La souscription de cette publication très luxueuse ne rencontre pas le succès espéré. Le 15 septembre 1806, Ledoux vend ses cuivres à l’architecte Pierre Vignon (auteur de l’église de la Madeleine), les tirages et tous les documents nécessaires à la continuation de la publication (pour 24 000 francs). En novembre, quelques jours avant la mort de l’architecte, la souscription du second volume est annoncée (Gallet, p. 256). Vignon, faute d’argent peut-être, ne satisfait pas à l’engagement moral de poursuivre l’entreprise. Des cuivres sont prisés dans son inventaire après-décès en 1828. S’agit-il de ceux de L’Architecture ? Comment parviennent-ils aux mains des Ramée ? Rien n’est éclairci. En 1846 à Londres, Daniel Ramée, architecte, publie un second volume, de deux cent trente planches (aucun exemplaire connu en France). L’année suivante à Paris, chez Lenoir, en 1847, la publication se présente sous forme de deux volumes de cent cinquante planches chacun, soit trois cent planches au total dont une partie apparaissait déjà dans le premier volume de 1804 (Saline, Chaux et théâtre) mais aussi beaucoup d’autres qui devaient sans doute initialement être distribuées dans les quatre tomes conçus par Ledoux. La bibliothèque des Arts décoratifs, notre partenaire, en détient un exemplaire remarquable par son état de conservation, qui doit être numérisé.

L’une des questions les plus importantes à laquelle nous espérons apporter une réponse plus argumentée est celle de la chronologie du projet éditorial. Très rares sont les gravures datées, mais elles suggèrent une période de préparation de près de vingt années : de 1776, pour les plans de la saline, à l’an III (22 septembre 1794 au 21 septembre 1795) pour la vue de l’école de Meilland par Sixdeniers.
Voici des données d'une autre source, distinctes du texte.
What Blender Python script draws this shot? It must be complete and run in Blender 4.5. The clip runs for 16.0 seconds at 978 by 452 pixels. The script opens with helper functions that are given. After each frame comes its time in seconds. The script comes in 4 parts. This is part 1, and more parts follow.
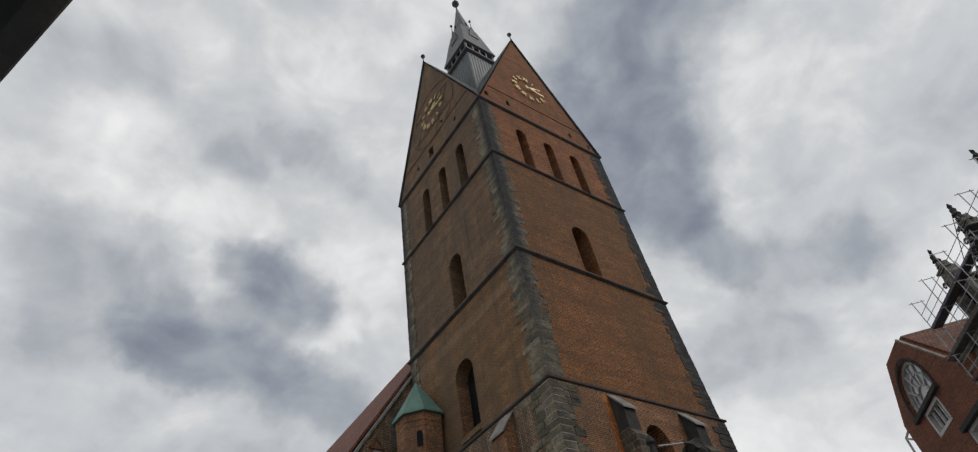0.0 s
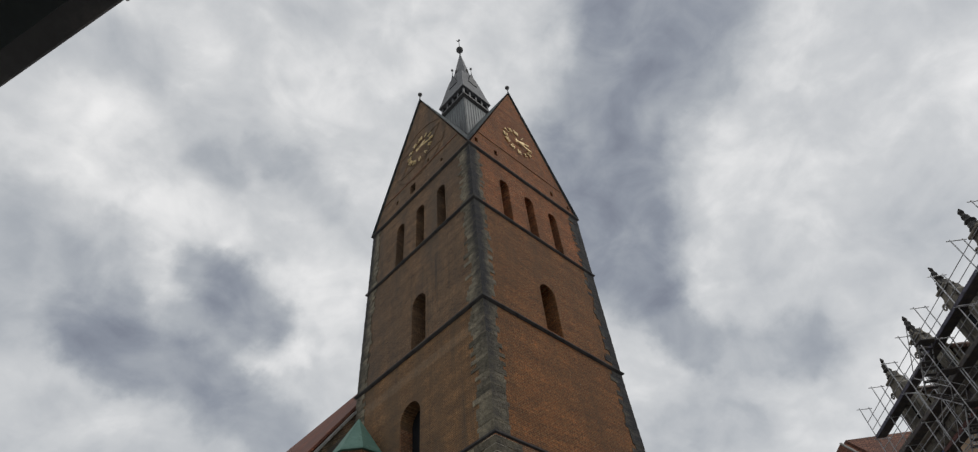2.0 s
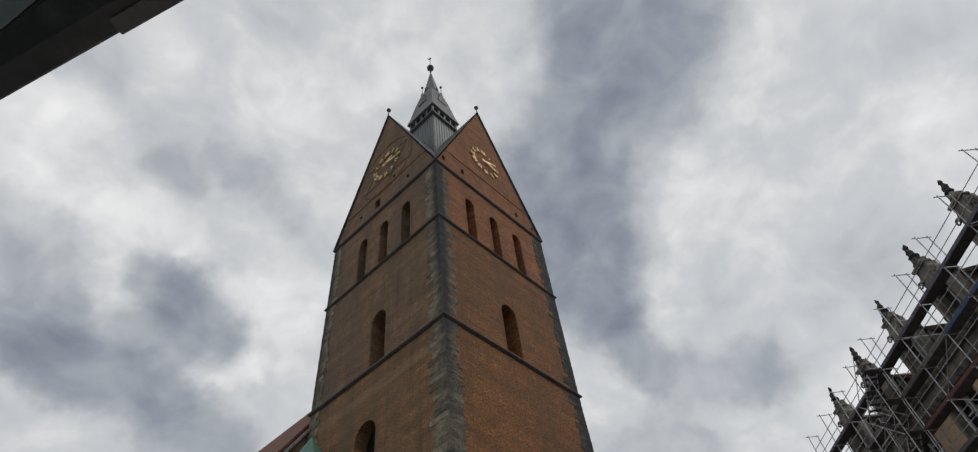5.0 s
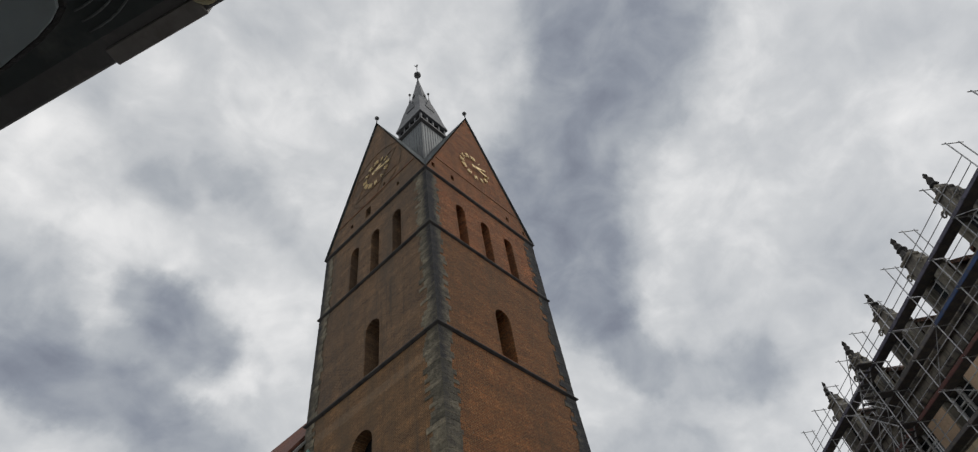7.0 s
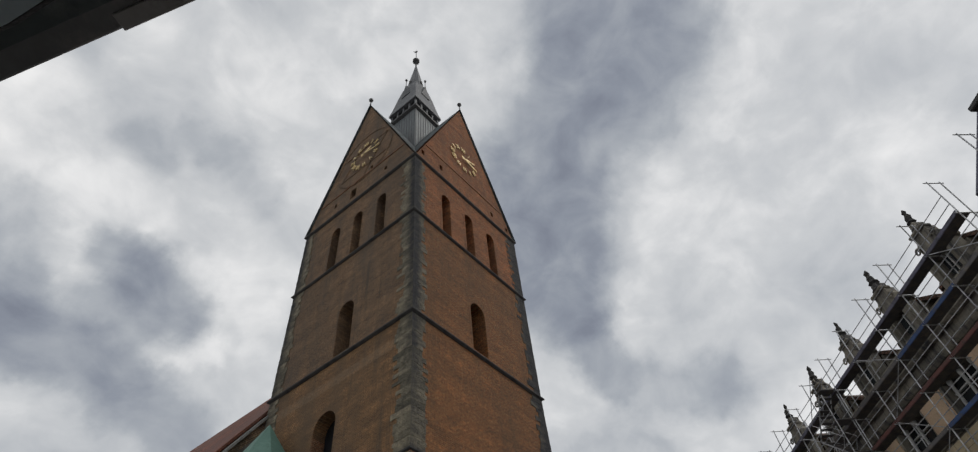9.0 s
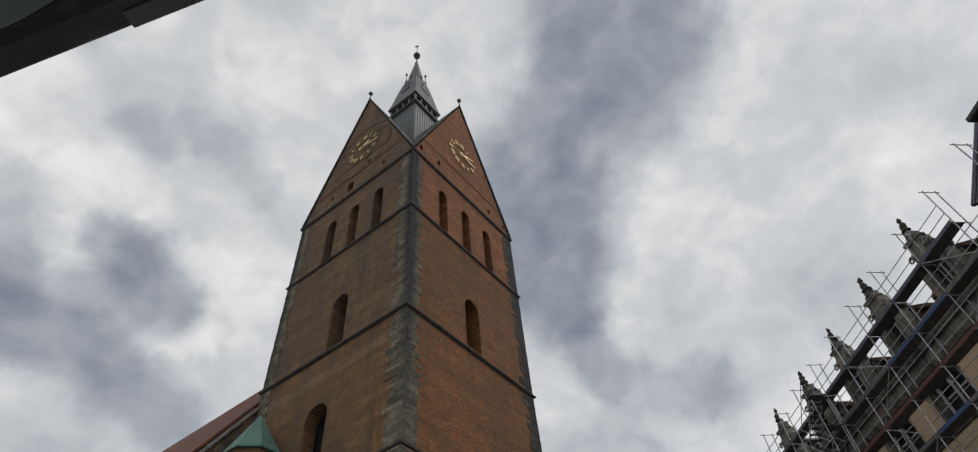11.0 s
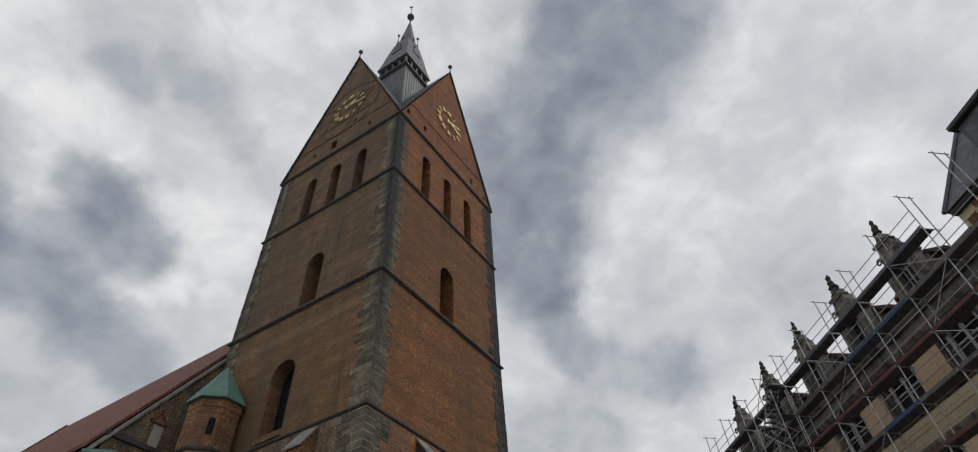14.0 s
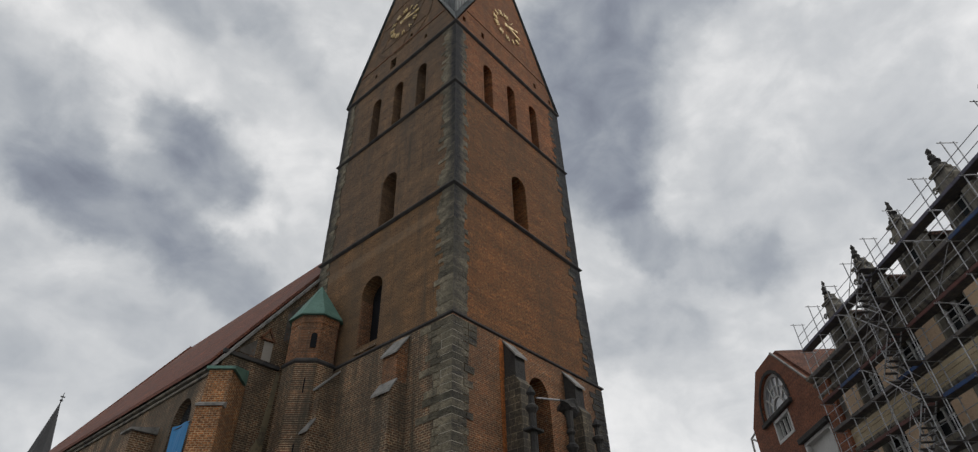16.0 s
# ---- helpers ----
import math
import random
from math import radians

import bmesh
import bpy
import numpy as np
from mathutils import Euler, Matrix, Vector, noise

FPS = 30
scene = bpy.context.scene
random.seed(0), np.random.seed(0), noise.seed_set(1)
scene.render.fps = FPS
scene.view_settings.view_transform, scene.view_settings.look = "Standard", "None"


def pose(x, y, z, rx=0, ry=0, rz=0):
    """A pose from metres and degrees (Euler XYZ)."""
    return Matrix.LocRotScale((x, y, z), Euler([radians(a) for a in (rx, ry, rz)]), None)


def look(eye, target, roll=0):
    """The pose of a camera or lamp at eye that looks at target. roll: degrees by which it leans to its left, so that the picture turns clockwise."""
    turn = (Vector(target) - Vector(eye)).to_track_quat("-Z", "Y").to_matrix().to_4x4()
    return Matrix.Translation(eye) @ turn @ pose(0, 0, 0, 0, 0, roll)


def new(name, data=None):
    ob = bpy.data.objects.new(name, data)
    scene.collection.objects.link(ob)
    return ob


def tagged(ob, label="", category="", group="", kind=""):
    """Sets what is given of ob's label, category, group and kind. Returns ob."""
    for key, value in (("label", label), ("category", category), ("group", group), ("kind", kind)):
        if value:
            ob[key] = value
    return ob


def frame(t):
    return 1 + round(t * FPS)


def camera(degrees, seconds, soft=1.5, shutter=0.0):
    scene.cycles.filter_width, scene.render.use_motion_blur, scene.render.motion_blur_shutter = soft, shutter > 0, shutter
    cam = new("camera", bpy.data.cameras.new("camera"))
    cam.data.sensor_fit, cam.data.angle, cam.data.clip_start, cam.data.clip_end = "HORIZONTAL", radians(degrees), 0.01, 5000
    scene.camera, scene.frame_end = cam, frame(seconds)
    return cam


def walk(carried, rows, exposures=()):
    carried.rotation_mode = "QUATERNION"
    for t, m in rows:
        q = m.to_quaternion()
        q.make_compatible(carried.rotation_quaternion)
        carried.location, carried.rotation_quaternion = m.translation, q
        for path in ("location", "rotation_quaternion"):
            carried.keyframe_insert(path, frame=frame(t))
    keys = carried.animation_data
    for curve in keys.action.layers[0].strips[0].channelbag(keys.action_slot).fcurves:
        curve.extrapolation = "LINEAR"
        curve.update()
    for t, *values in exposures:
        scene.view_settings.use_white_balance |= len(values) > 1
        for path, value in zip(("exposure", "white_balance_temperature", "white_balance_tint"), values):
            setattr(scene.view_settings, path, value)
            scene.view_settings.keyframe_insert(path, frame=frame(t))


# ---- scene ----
cam = camera(78.0, 16.0, soft=1.2)
PATH = [
    (0, (-21.983, -21.605, 1.654), (-21.029, -20.568, 3.073), -11.9),
    (0.5, (-21.992, -21.608, 1.654), (-21.048, -20.478, 3.008), -9.9),
    (1, (-22.018, -21.617, 1.654), (-20.954, -20.546, 2.966), -8.2),
    (1.5, (-22.019, -21.618, 1.655), (-21.027, -20.667, 3.109), -5.9),
    (2, (-22.011, -21.615, 1.655), (-21.048, -20.728, 3.167), -6.6),
    (2.5, (-22.013, -21.616, 1.654), (-21.034, -20.706, 3.142), -8.0),
    (3, (-22.031, -21.622, 1.655), (-20.966, -20.731, 3.094), -10.4),
    (3.5, (-22.045, -21.627, 1.654), (-20.954, -20.755, 3.086), -5.8),
    (4, (-22.033, -21.622, 1.654), (-20.960, -20.799, 3.128), -5.5),
    (4.5, (-22.029, -21.621, 1.654), (-21.011, -20.850, 3.194), -8.3),
    (5, (-22.046, -21.627, 1.654), (-21.029, -20.859, 3.196), -8.7),
    (7.5, (-22.067, -21.634, 1.654), (-21.037, -20.900, 3.204), -11.7),
    (8, (-22.076, -21.633, 1.654), (-21.015, -20.878, 3.172), -9.7),
    (8.5, (-22.081, -21.625, 1.654), (-20.970, -20.870, 3.136), -9.3),
    (9, (-22.075, -21.637, 1.654), (-21.000, -20.929, 3.185), -7.5),
    (11.5, (-22.088, -21.641, 1.654), (-20.988, -20.936, 3.169), -5.4),
    (12, (-22.087, -21.642, 1.654), (-20.968, -20.936, 3.154), -2.5),
    (12.5, (-22.086, -21.641, 1.654), (-20.961, -20.935, 3.15), -2.2),
    (13, (-22.086, -21.641, 1.655), (-20.938, -20.956, 3.142), -3.3),
    (13.5, (-22.086, -21.641, 1.655), (-20.918, -20.956, 3.126), -3.8),
    (14, (-22.086, -21.641, 1.654), (-20.904, -20.945, 3.109), -3.6),
    (14.5, (-22.086, -21.641, 1.654), (-20.894, -20.933, 3.095), -3.2),
    (15, (-22.087, -21.641, 1.654), (-20.845, -20.887, 3.028), -4.5),
    (15.5, (-22.087, -21.641, 1.654), (-20.854, -20.735, 2.943), -1.8),
    (16, (-22.087, -21.641, 1.654), (-20.887, -20.629, 2.894), -2.0),
]
walk(cam, [(t, look(eye, target, roll)) for t, eye, target, roll in PATH])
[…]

Gallet affirme que 1773 marque le début de l’entreprise. Jusqu’à quel moment s’est-elle poursuivie, jusqu’au dernier chantier, jusqu’au dernier projet ? Durant ces vingt années ou un peu plus, quand Ledoux a-t-il été sur le point de publier ? Si l’on considère que les dessins sont presque toujours immédiatement gravés, hypothèse que je défends, il faut suivre l’activité de Ledoux pour savoir à quel moment il a le plus investi dans la gravure, soit entre 1776 et 1786, période durant laquelle le nombre de chantiers est très considérable tout comme les revenus de Ledoux certainement. Mais, deux autres dates constituent comme des étapes dans l’avancement du projet.

  1. 1789 : les dessins sont expédiés en Russie et trois volumes de planches étaient sans doute prêts car la page de titre conservée dans le recueil des Inédits de la BHVP, « L’Architecture de C.N. Ledoux […] Troisième volume » contient «  des plans, élévations, coupes, vues perspectives » d’édifices « construits ou commencés depuis l’année 1768 jusques en 1789 ». La plus grande partie de l’illustration serait donc antérieure à la Révolution, y compris les planches de propylées et celle des maisons de campagne destinées à former les alentours de la ville de Chaux.

  2. 1794 : Ledoux est emprisonné durant toute cette année ; il écrit.

Des archives, nombreuses, et l’étude du texte et de la gravure permettront d’affiner cette chronologie.